◆ GIVEN REQUEST ◆
Write out the material exactly, with the pictures left out.
** START OF STORED DATA **
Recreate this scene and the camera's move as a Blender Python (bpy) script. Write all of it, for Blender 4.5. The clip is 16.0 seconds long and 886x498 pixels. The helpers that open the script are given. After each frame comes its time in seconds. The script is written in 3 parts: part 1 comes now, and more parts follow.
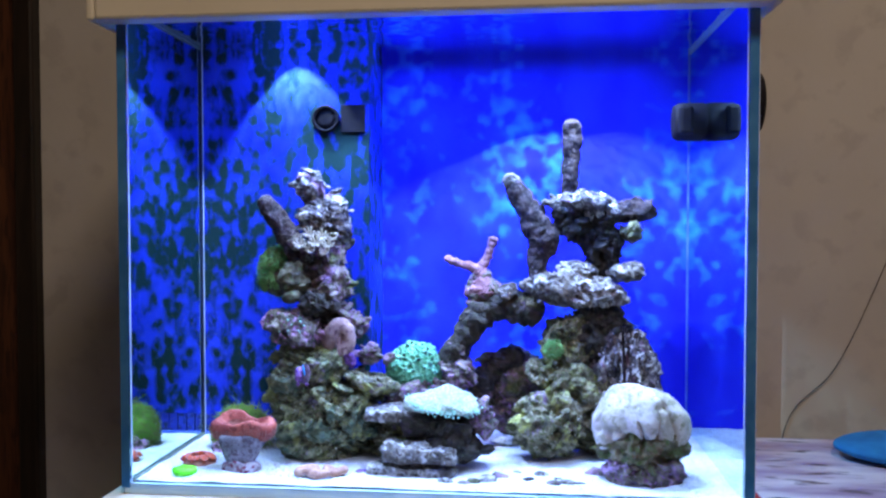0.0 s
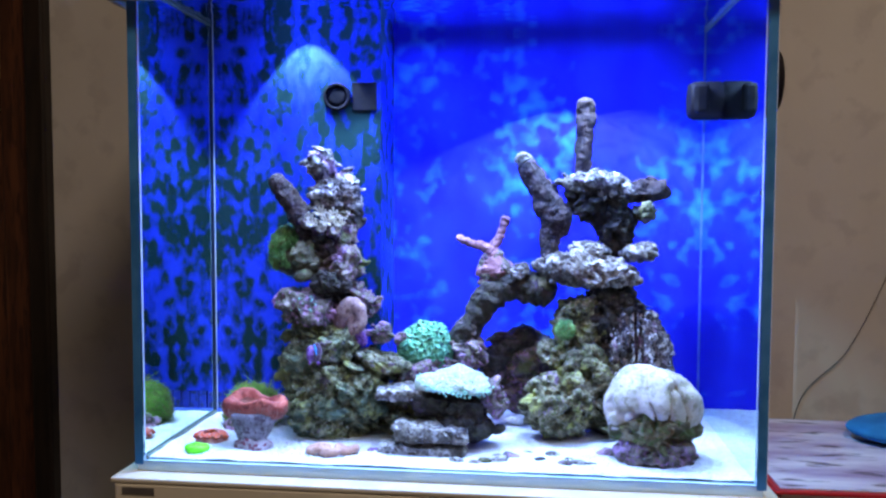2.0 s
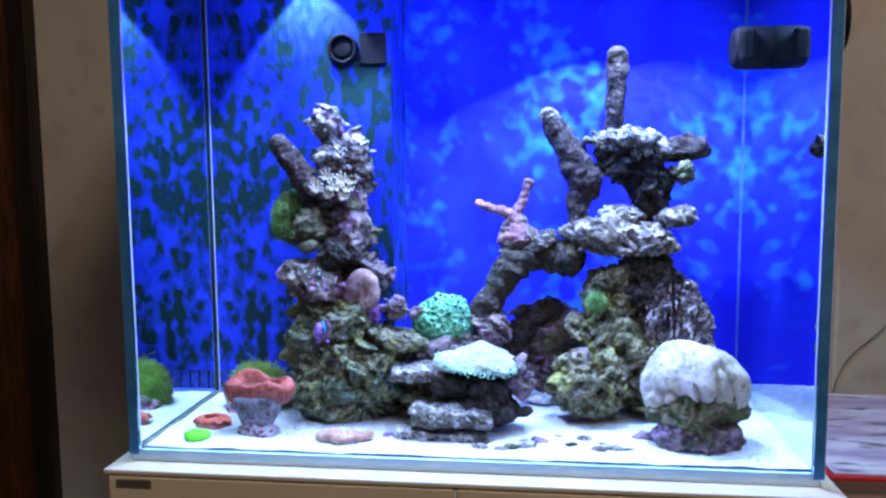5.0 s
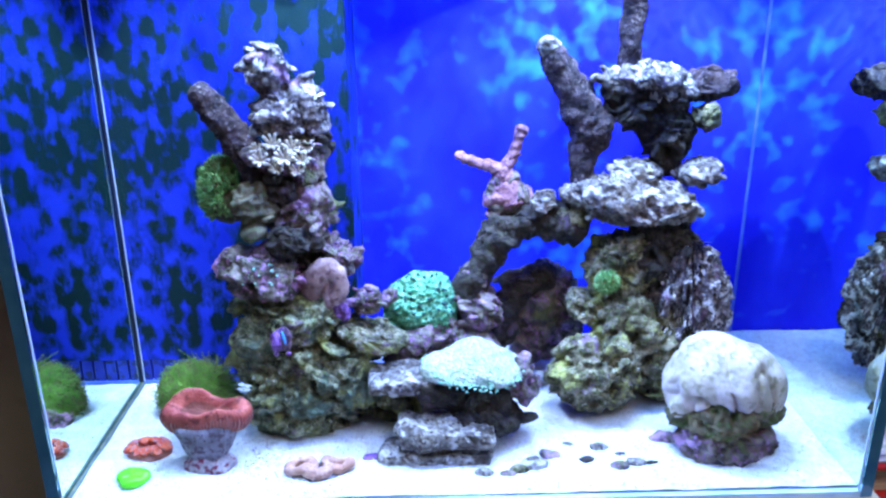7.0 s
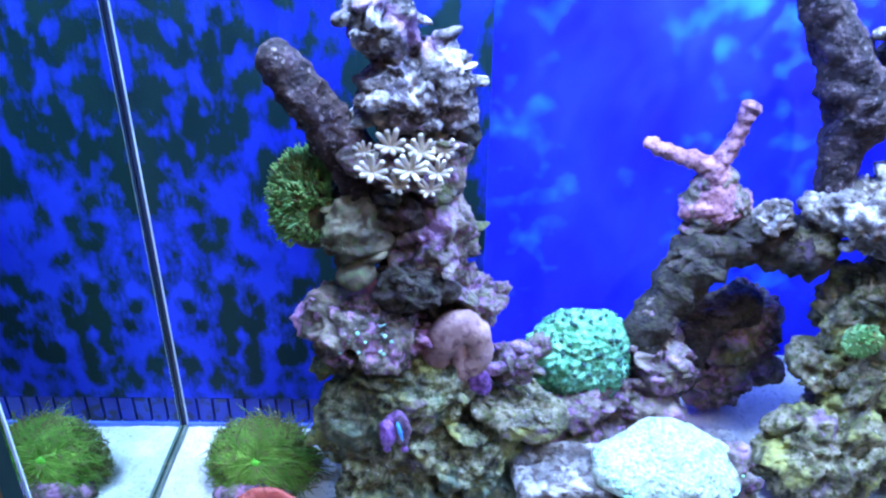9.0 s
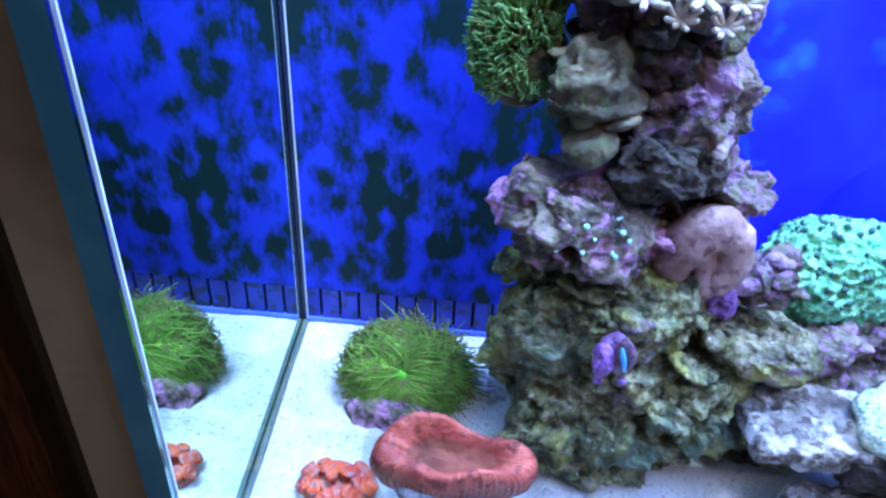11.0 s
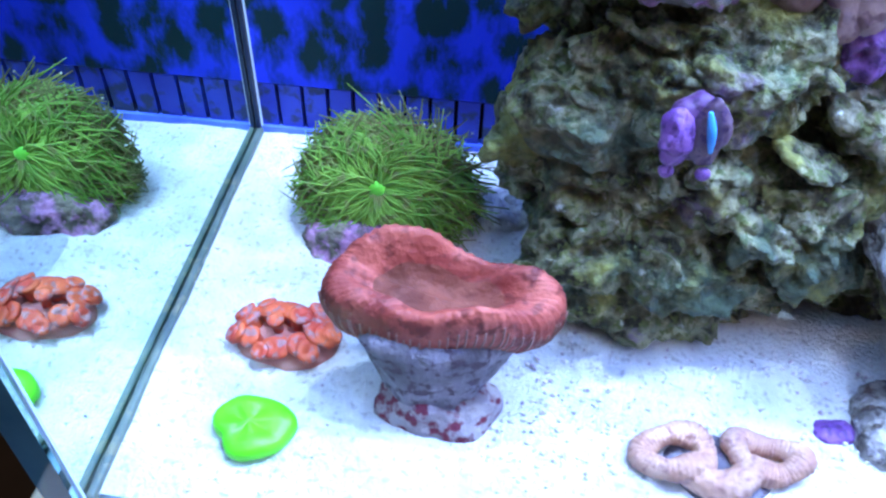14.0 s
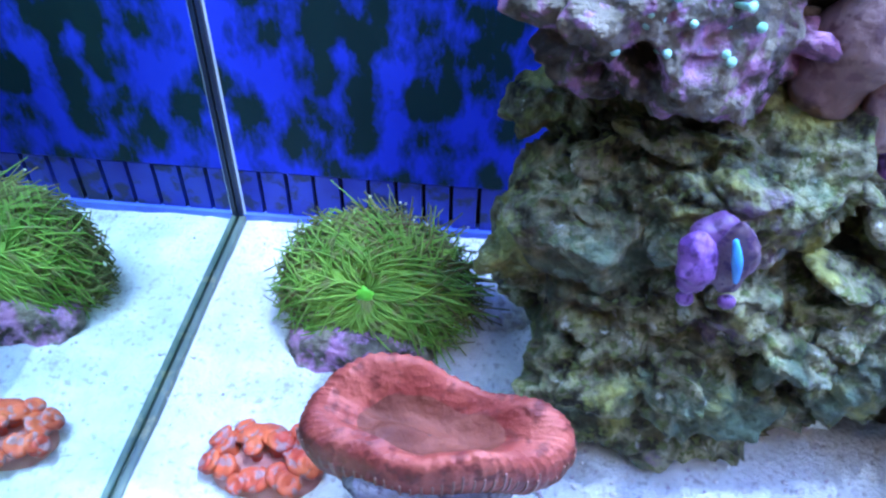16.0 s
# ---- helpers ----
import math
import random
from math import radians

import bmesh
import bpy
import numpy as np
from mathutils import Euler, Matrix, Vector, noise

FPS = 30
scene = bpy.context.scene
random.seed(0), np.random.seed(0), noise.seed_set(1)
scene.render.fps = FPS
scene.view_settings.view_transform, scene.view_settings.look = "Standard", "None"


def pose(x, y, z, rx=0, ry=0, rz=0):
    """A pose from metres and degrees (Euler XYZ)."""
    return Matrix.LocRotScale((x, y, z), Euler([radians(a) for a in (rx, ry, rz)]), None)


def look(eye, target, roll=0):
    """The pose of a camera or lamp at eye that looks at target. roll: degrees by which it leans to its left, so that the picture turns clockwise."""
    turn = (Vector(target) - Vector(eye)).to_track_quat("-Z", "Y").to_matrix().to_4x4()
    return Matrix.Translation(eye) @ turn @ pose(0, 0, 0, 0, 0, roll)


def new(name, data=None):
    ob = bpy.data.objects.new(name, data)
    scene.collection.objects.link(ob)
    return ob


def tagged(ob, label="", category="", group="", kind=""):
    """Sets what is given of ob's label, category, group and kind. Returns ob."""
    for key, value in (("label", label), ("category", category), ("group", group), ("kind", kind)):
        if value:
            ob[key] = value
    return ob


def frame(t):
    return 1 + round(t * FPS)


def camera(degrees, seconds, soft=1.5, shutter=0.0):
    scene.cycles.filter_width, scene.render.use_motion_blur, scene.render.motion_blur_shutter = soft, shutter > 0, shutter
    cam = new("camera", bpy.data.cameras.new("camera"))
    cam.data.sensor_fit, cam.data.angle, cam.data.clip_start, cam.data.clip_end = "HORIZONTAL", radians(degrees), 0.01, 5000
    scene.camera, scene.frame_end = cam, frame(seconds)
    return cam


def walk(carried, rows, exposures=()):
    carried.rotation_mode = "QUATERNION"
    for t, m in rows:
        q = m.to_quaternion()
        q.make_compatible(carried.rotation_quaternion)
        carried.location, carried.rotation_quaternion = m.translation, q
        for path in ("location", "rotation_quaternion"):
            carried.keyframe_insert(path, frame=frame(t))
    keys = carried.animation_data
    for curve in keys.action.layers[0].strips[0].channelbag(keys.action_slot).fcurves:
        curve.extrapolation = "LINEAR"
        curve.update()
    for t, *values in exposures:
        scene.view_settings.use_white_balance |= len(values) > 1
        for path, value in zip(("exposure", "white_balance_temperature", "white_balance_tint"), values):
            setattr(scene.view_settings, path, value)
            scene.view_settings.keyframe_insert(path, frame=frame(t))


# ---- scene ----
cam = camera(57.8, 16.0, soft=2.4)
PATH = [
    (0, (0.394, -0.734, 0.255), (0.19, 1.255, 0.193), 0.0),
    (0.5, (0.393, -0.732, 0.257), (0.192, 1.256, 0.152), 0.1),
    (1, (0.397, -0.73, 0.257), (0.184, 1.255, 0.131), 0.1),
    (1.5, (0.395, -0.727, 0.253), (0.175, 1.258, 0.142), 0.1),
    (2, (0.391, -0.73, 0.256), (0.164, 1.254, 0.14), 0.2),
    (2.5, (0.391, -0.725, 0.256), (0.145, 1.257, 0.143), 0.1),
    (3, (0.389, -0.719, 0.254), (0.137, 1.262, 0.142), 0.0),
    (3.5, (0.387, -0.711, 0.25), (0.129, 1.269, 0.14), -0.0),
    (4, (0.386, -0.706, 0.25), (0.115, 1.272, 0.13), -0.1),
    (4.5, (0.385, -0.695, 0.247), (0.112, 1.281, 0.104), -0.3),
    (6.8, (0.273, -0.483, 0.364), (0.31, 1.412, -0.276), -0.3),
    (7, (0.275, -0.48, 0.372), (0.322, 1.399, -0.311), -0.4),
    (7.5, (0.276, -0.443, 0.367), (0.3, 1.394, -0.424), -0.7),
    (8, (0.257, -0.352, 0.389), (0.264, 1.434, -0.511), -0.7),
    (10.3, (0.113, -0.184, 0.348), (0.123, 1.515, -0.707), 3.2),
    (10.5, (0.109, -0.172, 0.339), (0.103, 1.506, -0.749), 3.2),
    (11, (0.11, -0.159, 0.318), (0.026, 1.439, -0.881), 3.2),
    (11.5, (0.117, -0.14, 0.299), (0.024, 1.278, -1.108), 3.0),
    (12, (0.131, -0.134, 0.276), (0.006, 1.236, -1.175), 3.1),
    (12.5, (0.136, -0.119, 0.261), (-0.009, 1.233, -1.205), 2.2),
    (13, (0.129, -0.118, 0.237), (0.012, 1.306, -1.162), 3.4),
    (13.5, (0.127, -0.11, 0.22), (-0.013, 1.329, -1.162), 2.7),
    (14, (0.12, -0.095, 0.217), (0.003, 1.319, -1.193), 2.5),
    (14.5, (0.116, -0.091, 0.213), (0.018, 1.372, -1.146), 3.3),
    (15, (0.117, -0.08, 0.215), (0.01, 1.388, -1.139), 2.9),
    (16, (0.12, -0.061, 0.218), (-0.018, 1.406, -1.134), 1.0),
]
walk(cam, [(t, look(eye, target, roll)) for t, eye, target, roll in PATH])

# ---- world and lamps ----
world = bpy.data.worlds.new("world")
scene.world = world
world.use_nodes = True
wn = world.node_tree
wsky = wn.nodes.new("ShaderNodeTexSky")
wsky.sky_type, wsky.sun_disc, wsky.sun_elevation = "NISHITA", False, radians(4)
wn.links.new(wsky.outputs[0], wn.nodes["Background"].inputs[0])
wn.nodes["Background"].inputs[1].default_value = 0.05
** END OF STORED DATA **
◆ SOLUTION TO THIS PROBLEM ◆
Recreate this scene and the camera's move as a Blender Python (bpy) script. Write all of it, for Blender 4.5. The clip is 16.0 seconds long and 886x498 pixels. The helpers that open the script are given. After each frame comes its time in seconds. The script is written in 3 parts: part 1 comes now, and more parts follow.
0.0 s
2.0 s
5.0 s
7.0 s
9.0 s
11.0 s
14.0 s
16.0 s
# ---- helpers ----
import math
import random
from math import radians

import bmesh
import bpy
import numpy as np
from mathutils import Euler, Matrix, Vector, noise

FPS = 30
scene = bpy.context.scene
random.seed(0), np.random.seed(0), noise.seed_set(1)
scene.render.fps = FPS
scene.view_settings.view_transform, scene.view_settings.look = "Standard", "None"


def pose(x, y, z, rx=0, ry=0, rz=0):
    """A pose from metres and degrees (Euler XYZ)."""
    return Matrix.LocRotScale((x, y, z), Euler([radians(a) for a in (rx, ry, rz)]), None)


def look(eye, target, roll=0):
    """The pose of a camera or lamp at eye that looks at target. roll: degrees by which it leans to its left, so that the picture turns clockwise."""
    turn = (Vector(target) - Vector(eye)).to_track_quat("-Z", "Y").to_matrix().to_4x4()
    return Matrix.Translation(eye) @ turn @ pose(0, 0, 0, 0, 0, roll)


def new(name, data=None):
    ob = bpy.data.objects.new(name, data)
    scene.collection.objects.link(ob)
    return ob


def tagged(ob, label="", category="", group="", kind=""):
    """Sets what is given of ob's label, category, group and kind. Returns ob."""
    for key, value in (("label", label), ("category", category), ("group", group), ("kind", kind)):
        if value:
            ob[key] = value
    return ob


def frame(t):
    return 1 + round(t * FPS)


def camera(degrees, seconds, soft=1.5, shutter=0.0):
    scene.cycles.filter_width, scene.render.use_motion_blur, scene.render.motion_blur_shutter = soft, shutter > 0, shutter
    cam = new("camera", bpy.data.cameras.new("camera"))
    cam.data.sensor_fit, cam.data.angle, cam.data.clip_start, cam.data.clip_end = "HORIZONTAL", radians(degrees), 0.01, 5000
    scene.camera, scene.frame_end = cam, frame(seconds)
    return cam


def walk(carried, rows, exposures=()):
    carried.rotation_mode = "QUATERNION"
    for t, m in rows:
        q = m.to_quaternion()
        q.make_compatible(carried.rotation_quaternion)
        carried.location, carried.rotation_quaternion = m.translation, q
        for path in ("location", "rotation_quaternion"):
            carried.keyframe_insert(path, frame=frame(t))
    keys = carried.animation_data
    for curve in keys.action.layers[0].strips[0].channelbag(keys.action_slot).fcurves:
        curve.extrapolation = "LINEAR"
        curve.update()
    for t, *values in exposures:
        scene.view_settings.use_white_balance |= len(values) > 1
        for path, value in zip(("exposure", "white_balance_temperature", "white_balance_tint"), values):
            setattr(scene.view_settings, path, value)
            scene.view_settings.keyframe_insert(path, frame=frame(t))


# ---- scene ----
cam = camera(57.8, 16.0, soft=2.4)
PATH = [
    (0, (0.394, -0.734, 0.255), (0.19, 1.255, 0.193), 0.0),
    (0.5, (0.393, -0.732, 0.257), (0.192, 1.256, 0.152), 0.1),
    (1, (0.397, -0.73, 0.257), (0.184, 1.255, 0.131), 0.1),
    (1.5, (0.395, -0.727, 0.253), (0.175, 1.258, 0.142), 0.1),
    (2, (0.391, -0.73, 0.256), (0.164, 1.254, 0.14), 0.2),
    (2.5, (0.391, -0.725, 0.256), (0.145, 1.257, 0.143), 0.1),
    (3, (0.389, -0.719, 0.254), (0.137, 1.262, 0.142), 0.0),
    (3.5, (0.387, -0.711, 0.25), (0.129, 1.269, 0.14), -0.0),
    (4, (0.386, -0.706, 0.25), (0.115, 1.272, 0.13), -0.1),
    (4.5, (0.385, -0.695, 0.247), (0.112, 1.281, 0.104), -0.3),
    (6.8, (0.273, -0.483, 0.364), (0.31, 1.412, -0.276), -0.3),
    (7, (0.275, -0.48, 0.372), (0.322, 1.399, -0.311), -0.4),
    (7.5, (0.276, -0.443, 0.367), (0.3, 1.394, -0.424), -0.7),
    (8, (0.257, -0.352, 0.389), (0.264, 1.434, -0.511), -0.7),
    (10.3, (0.113, -0.184, 0.348), (0.123, 1.515, -0.707), 3.2),
    (10.5, (0.109, -0.172, 0.339), (0.103, 1.506, -0.749), 3.2),
    (11, (0.11, -0.159, 0.318), (0.026, 1.439, -0.881), 3.2),
    (11.5, (0.117, -0.14, 0.299), (0.024, 1.278, -1.108), 3.0),
    (12, (0.131, -0.134, 0.276), (0.006, 1.236, -1.175), 3.1),
    (12.5, (0.136, -0.119, 0.261), (-0.009, 1.233, -1.205), 2.2),
    (13, (0.129, -0.118, 0.237), (0.012, 1.306, -1.162), 3.4),
    (13.5, (0.127, -0.11, 0.22), (-0.013, 1.329, -1.162), 2.7),
    (14, (0.12, -0.095, 0.217), (0.003, 1.319, -1.193), 2.5),
    (14.5, (0.116, -0.091, 0.213), (0.018, 1.372, -1.146), 3.3),
    (15, (0.117, -0.08, 0.215), (0.01, 1.388, -1.139), 2.9),
    (16, (0.12, -0.061, 0.218), (-0.018, 1.406, -1.134), 1.0),
]
walk(cam, [(t, look(eye, target, roll)) for t, eye, target, roll in PATH])

# ---- world and lamps ----
world = bpy.data.worlds.new("world")
scene.world = world
world.use_nodes = True
wn = world.node_tree
wsky = wn.nodes.new("ShaderNodeTexSky")
wsky.sky_type, wsky.sun_disc, wsky.sun_elevation = "NISHITA", False, radians(4)
wn.links.new(wsky.outputs[0], wn.nodes["Background"].inputs[0])
wn.nodes["Background"].inputs[1].default_value = 0.05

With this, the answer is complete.